Como nasci em Moçambique e a Rodésia/Zimbabwe tem fronteiras com a Zâmbia, Moçambique, África do Sul e Botswana e no sonho aparece um rio caudaloso e de grande largura, liguei esse fato ao Rio Limpopo. E os fatos começaram a aparecer: o Rio Limpopo é o segundo maior rio da região sul da África e serve de fronteira entre a África do Sul, o Botswana e Zimbabwe, antes de entrar no norte de Moçambique! Muita coincidência!
Comecei a ler mais e mais sobre a questão, sentindo aquele frenesi de quem finalmente está chegando à informação procurada.
E então, do nada, surgiu o seguinte:
Zimbabwe, ou Zimbábue (do dialeto xona, significa “casa de pedra”): está localizado num ponto comum entre Moçambique e o atual e recente país Zimbabwe.
Só que esta civilização aparece no primeiro milênio A.D. e foi, inclusive, tombada pela ONU como patrimônio histórico.
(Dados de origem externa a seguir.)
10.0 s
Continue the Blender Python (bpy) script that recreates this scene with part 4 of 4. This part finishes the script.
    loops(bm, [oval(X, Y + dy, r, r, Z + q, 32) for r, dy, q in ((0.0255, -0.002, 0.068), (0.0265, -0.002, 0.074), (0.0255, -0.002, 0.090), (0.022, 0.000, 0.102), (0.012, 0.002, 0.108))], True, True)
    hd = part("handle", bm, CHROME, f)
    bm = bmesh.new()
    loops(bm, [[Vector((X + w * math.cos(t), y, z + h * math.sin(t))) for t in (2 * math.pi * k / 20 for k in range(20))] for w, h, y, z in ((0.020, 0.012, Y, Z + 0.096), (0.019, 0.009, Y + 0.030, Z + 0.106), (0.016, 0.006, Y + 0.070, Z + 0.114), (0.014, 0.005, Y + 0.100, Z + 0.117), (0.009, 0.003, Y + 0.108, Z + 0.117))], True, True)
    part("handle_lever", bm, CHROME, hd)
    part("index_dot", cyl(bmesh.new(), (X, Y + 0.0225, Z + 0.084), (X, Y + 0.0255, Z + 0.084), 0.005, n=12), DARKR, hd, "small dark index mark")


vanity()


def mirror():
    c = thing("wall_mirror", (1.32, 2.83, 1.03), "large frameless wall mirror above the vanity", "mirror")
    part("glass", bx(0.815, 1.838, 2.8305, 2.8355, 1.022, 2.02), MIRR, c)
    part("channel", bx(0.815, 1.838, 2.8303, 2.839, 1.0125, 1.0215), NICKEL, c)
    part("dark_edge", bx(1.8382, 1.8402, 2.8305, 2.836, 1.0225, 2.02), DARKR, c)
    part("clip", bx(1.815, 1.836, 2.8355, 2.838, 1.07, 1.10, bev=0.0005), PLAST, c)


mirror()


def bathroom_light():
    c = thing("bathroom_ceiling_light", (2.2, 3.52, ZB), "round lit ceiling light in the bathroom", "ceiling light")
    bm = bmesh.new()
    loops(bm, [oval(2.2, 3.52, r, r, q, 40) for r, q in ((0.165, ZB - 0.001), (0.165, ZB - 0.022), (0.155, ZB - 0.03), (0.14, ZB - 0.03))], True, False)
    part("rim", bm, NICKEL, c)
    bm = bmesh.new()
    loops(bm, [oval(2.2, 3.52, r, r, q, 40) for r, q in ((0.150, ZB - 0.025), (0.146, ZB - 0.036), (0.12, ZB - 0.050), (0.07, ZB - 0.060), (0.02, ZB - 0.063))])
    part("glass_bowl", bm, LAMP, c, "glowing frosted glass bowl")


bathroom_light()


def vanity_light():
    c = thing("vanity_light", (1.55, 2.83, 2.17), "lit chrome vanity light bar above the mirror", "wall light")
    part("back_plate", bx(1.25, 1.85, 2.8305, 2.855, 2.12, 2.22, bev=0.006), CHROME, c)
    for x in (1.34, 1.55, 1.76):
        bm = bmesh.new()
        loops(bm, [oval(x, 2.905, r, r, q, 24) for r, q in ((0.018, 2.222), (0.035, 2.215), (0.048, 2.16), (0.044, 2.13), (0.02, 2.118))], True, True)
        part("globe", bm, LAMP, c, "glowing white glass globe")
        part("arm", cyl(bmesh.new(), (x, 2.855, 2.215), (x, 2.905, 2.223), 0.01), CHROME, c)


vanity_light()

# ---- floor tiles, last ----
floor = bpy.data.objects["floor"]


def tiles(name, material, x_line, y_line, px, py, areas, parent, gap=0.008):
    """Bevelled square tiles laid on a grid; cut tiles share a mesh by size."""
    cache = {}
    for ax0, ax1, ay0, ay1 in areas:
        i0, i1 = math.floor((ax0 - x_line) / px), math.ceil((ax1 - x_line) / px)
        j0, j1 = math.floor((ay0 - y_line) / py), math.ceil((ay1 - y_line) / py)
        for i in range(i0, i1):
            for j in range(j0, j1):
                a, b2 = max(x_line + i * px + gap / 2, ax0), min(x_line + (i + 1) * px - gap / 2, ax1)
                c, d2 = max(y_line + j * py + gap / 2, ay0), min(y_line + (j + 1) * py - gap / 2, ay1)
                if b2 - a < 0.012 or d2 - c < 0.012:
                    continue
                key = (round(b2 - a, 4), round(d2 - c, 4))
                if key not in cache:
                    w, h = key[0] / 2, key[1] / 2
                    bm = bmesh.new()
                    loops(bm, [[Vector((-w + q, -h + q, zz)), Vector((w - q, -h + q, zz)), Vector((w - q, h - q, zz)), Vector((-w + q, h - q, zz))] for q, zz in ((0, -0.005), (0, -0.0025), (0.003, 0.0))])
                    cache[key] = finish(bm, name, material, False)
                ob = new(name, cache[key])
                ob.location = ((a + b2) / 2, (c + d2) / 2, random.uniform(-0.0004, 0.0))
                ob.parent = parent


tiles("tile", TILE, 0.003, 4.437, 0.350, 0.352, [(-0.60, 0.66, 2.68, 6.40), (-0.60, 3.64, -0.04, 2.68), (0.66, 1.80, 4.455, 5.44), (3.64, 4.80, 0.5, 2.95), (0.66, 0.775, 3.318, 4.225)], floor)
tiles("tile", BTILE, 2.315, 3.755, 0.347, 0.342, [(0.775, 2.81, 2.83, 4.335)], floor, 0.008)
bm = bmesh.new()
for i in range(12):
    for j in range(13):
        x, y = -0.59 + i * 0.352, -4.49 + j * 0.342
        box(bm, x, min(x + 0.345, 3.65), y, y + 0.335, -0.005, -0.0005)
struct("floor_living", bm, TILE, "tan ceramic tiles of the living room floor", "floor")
Conta-se que homens negros, de porte enorme, de cabelos lisos, talvez vindos do Antigo Egito, teriam descido até essa região e ali construído uma cidade de pedras enormes e muros altíssimos e ninguém sabe de onde vieram essas pedras. Dizem que estes seres de grande estatura e força, guerreiros sem medo, e com conhecimento desenvolvido em metalurgia, vieram de outros planetas e/ou em discos voadores.
Resumindo e simplificando: ninguém sabe até hoje de onde veio aquele povo, e nem como aquelas pedras foram parar ali, e o cabelo liso contrastando com o cabelo dos africanos daquele local é outro mistério.
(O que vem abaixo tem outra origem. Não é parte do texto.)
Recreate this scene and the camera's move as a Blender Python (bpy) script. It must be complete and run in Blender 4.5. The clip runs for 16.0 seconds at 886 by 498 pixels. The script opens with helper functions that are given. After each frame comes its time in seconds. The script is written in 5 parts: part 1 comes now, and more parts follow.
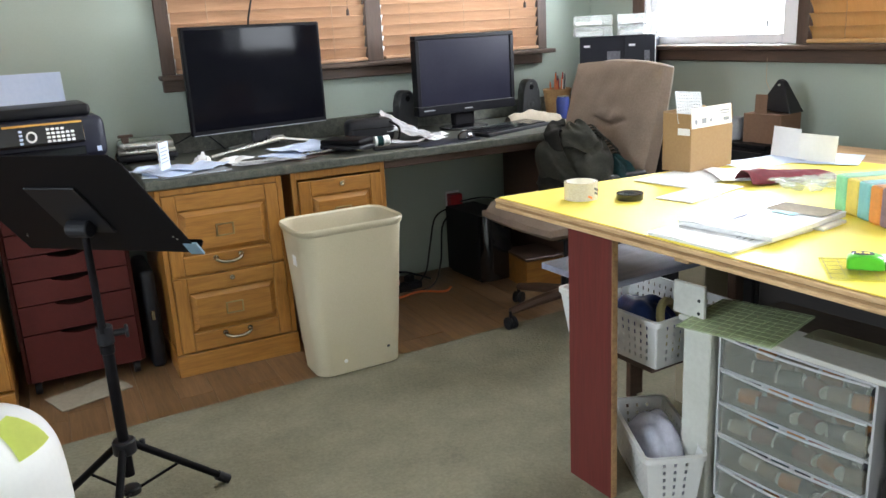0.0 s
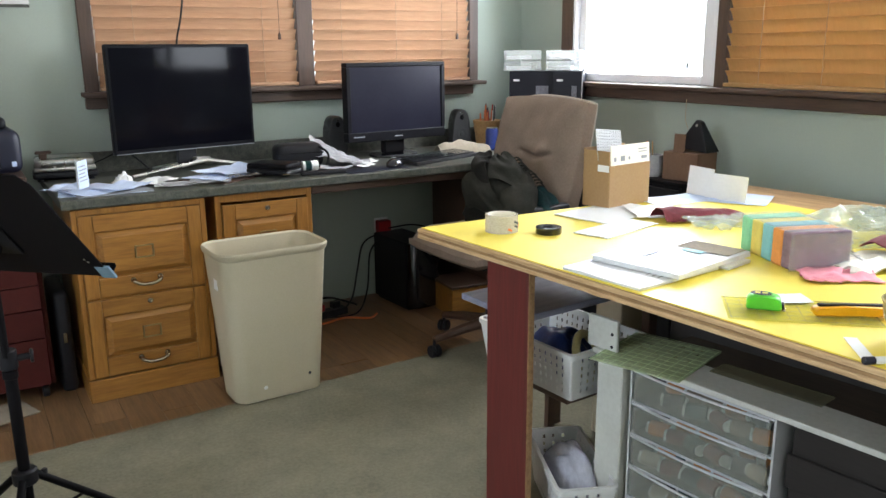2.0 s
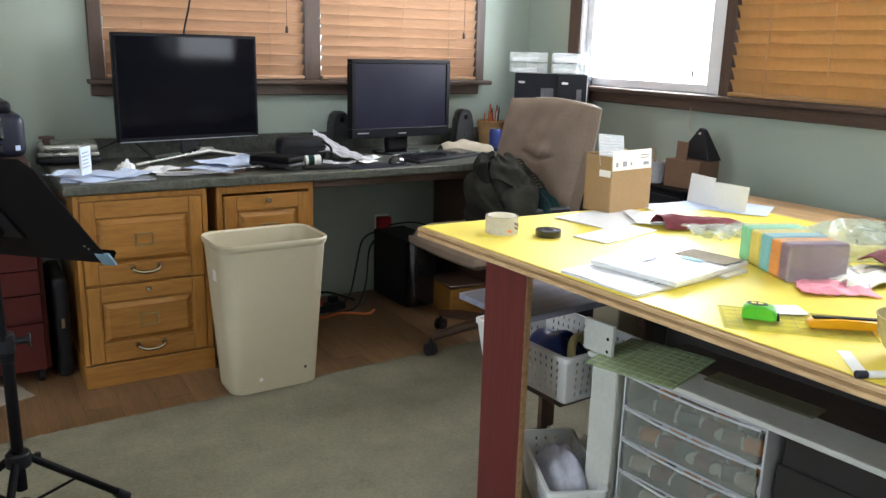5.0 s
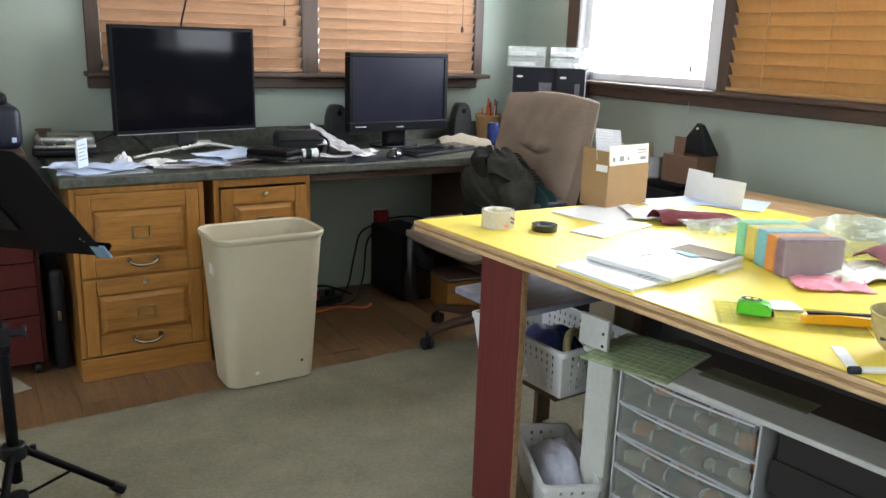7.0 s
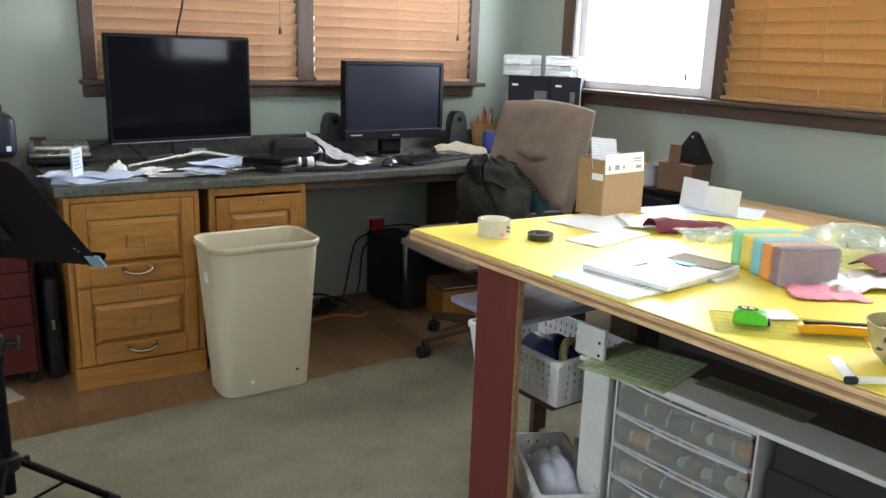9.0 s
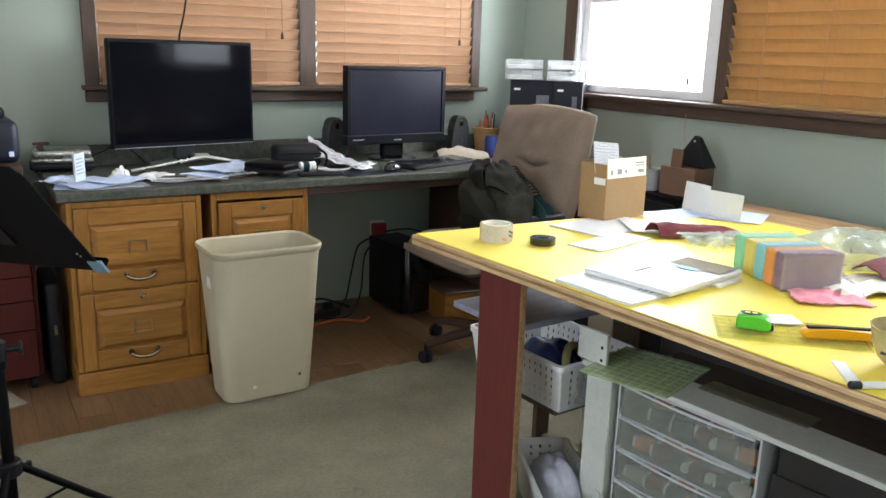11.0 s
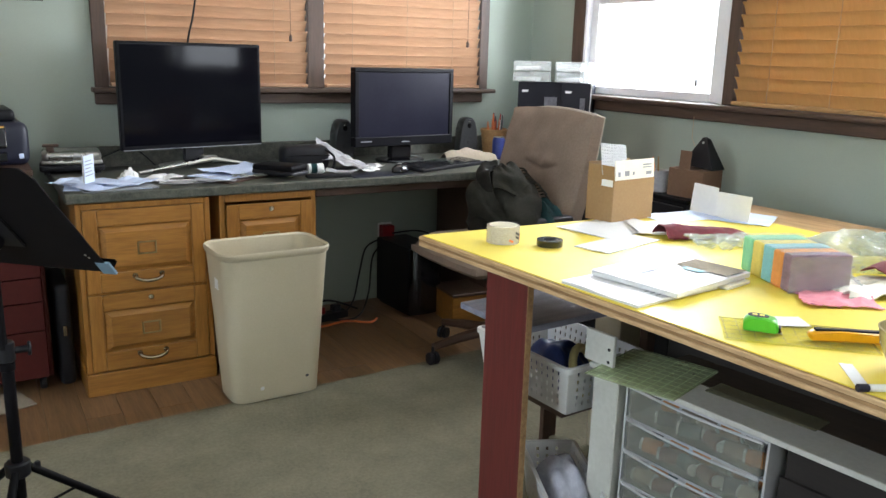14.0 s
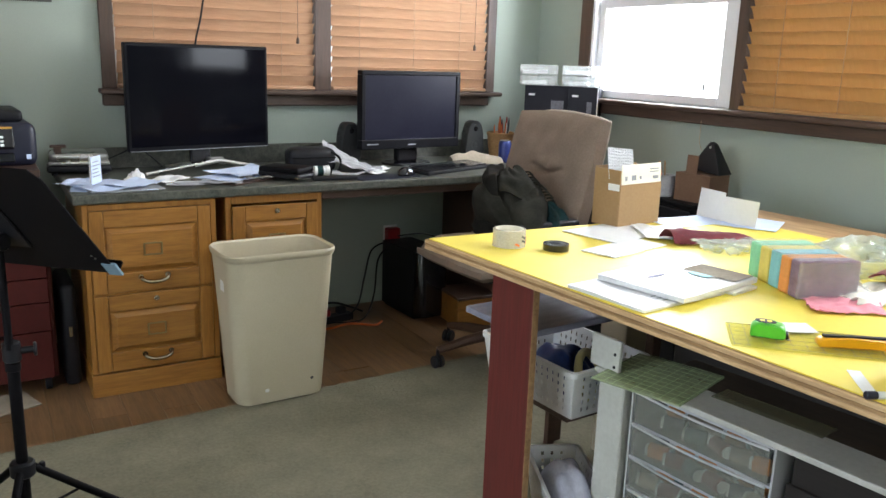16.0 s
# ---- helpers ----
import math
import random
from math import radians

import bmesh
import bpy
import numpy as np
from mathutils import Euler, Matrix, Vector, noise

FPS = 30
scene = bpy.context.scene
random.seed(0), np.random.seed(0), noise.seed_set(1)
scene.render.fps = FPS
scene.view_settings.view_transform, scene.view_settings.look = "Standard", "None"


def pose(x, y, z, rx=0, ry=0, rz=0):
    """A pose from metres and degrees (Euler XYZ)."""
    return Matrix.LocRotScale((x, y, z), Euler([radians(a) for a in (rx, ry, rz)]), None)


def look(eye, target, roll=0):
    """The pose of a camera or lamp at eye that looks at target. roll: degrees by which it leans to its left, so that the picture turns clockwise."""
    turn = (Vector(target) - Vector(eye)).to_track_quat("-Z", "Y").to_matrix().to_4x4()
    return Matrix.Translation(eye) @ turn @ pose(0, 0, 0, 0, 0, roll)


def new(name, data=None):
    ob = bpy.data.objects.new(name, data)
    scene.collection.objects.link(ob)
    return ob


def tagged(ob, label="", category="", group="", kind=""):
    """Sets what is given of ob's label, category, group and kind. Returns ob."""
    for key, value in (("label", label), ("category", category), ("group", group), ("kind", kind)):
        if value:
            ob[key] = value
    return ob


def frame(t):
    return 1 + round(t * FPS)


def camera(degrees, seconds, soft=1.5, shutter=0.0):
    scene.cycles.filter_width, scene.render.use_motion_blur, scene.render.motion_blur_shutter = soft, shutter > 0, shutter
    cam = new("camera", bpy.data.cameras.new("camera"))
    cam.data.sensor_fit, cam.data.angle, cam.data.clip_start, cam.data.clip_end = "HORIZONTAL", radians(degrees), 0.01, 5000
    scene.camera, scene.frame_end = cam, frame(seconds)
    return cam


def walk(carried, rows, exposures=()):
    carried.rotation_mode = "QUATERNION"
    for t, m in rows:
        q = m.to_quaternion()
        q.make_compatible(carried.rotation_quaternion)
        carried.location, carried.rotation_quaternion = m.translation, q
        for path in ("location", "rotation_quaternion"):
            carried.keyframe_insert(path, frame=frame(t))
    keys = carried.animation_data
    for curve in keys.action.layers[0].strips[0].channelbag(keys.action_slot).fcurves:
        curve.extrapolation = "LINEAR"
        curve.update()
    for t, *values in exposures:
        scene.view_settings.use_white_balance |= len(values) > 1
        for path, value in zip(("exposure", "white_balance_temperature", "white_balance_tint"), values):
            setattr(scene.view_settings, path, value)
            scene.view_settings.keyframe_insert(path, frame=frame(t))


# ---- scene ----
cam = camera(57.5, 16.0)
PATH = [
    (0, (-0.344, -3.045, 1.251), (0.51, -1.316, 0.718), -3.1),
    (0.5, (-0.338, -3.051, 1.259), (0.582, -1.355, 0.732), -1.4),
    (1, (-0.326, -3.063, 1.268), (0.634, -1.384, 0.756), -1.6),
    (1.5, (-0.321, -3.067, 1.266), (0.649, -1.389, 0.774), -1.4),
    (2, (-0.314, -3.069, 1.267), (0.69, -1.406, 0.787), -0.5),
    (2.5, (-0.31, -3.07, 1.267), (0.711, -1.42, 0.78), -0.0),
    (3, (-0.315, -3.07, 1.268), (0.713, -1.426, 0.777), 0.4),
    (3.5, (-0.315, -3.07, 1.266), (0.716, -1.428, 0.774), 0.8),
    (4, (-0.318, -3.071, 1.271), (0.696, -1.416, 0.787), 1.0),
    (6.5, (-0.312, -3.079, 1.271), (0.692, -1.421, 0.778), 1.9),
    (7, (-0.31, -3.078, 1.271), (0.695, -1.422, 0.773), 1.8),
    (7.5, (-0.308, -3.078, 1.271), (0.701, -1.426, 0.77), 1.9),
    (8, (-0.306, -3.08, 1.273), (0.708, -1.428, 0.78), 1.8),
    (8.5, (-0.31, -3.077, 1.275), (0.708, -1.425, 0.788), 1.8),
    (9, (-0.309, -3.074, 1.276), (0.707, -1.42, 0.795), 1.8),
    (11.5, (-0.308, -3.072, 1.276), (0.703, -1.411, 0.809), 1.6),
    (12, (-0.307, -3.073, 1.281), (0.703, -1.41, 0.818), 1.4),
    (12.5, (-0.307, -3.072, 1.278), (0.7, -1.407, 0.818), 1.4),
    (13, (-0.307, -3.074, 1.275), (0.695, -1.406, 0.813), 1.4),
    (13.5, (-0.303, -3.073, 1.273), (0.694, -1.403, 0.809), 1.5),
    (14, (-0.304, -3.075, 1.276), (0.691, -1.403, 0.809), 1.6),
    (14.5, (-0.304, -3.075, 1.274), (0.687, -1.402, 0.807), 1.4),
    (15, (-0.303, -3.073, 1.276), (0.686, -1.399, 0.808), 1.3),
    (15.5, (-0.308, -3.071, 1.276), (0.681, -1.395, 0.812), 1.7),
    (16, (-0.304, -3.071, 1.276), (0.68, -1.392, 0.816), 1.9),
]
walk(cam, [(t, look(eye, target, roll)) for t, eye, target, roll in PATH], exposures=[(0.0, 0.26), (0.5, 0.16), (1.0, 0.06), (2.0, -0.02), (16.0, -0.06)])

# world, sun, large lights
world = bpy.data.worlds.new("world")
scene.world = world
world.use_nodes = True
wn = world.node_tree.nodes
sky = wn.new("ShaderNodeTexSky")
sky.sky_type = "NISHITA"
sky.sun_disc = False
sky.sun_elevation = radians(35)
sky.sun_rotation = radians(200)
world.node_tree.links.new(sky.outputs[0], wn["Background"].inputs[0])
wn["Background"].inputs[1].default_value = 0.1


def window_light(m, w, h, watts, color):
    lamp = bpy.data.lights.new("window_light", "AREA")
    lamp.shape, lamp.size, lamp.size_y, lamp.energy, lamp.color = "RECTANGLE", w, h, watts, color
    ob = new("window_light", lamp)
    ob.matrix_world = m
    return ob


DAY = (0.87, 0.91, 0.98)
window_light(pose(2.64, -0.23, 1.62, 0, 90, 0), 0.95, 0.80, 88, DAY)
window_light(pose(2.64, -2.14, 1.62, 0, 90, 0), 0.95, 0.90, 64, DAY)
# Soft ambient fill through an assumed, unseen south window.
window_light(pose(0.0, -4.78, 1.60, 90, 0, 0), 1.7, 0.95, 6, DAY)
# Light from the left through an assumed west window, placed to brighten left-facing fronts.
window_light(pose(-2.68, -2.3, 1.49, 0, -90, 0), 1.15, 1.5, 62, (0.73, 0.84, 0.97))

# materials


def nodes_of(name):
    m = bpy.data.materials.new(name)
    m.use_nodes = True
    n = m.node_tree.nodes
    return m, n, m.node_tree.links, n["Principled BSDF"]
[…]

Bem, eu que nasci em Moçambique, enquanto vivi no meu país, nunca soube desse local e só cheguei a ele, 11 anos depois de ter tido um sonho revelador com meu guia espiritual, Zimbábue!
Há coisas que não têm explicação, só um Espírita entende…
E pasmem! Um dia, do “nada” resolvi procurar alguém que desenhasse o Zimbábue, com base na descrição que fiz do sonho. Procurei e encontrei uma moça, que se prontificou a fazer o desenho. Não a conheci pessoalmente, apenas pela internet. Mandei apenas a descrição para ela e depois, já com o desenho pronto, ela me contou e outra coincidência: ela também é espírita… E a imagem do meu guia, eu diria, que está em 90% igual ao que vi no meu sonho.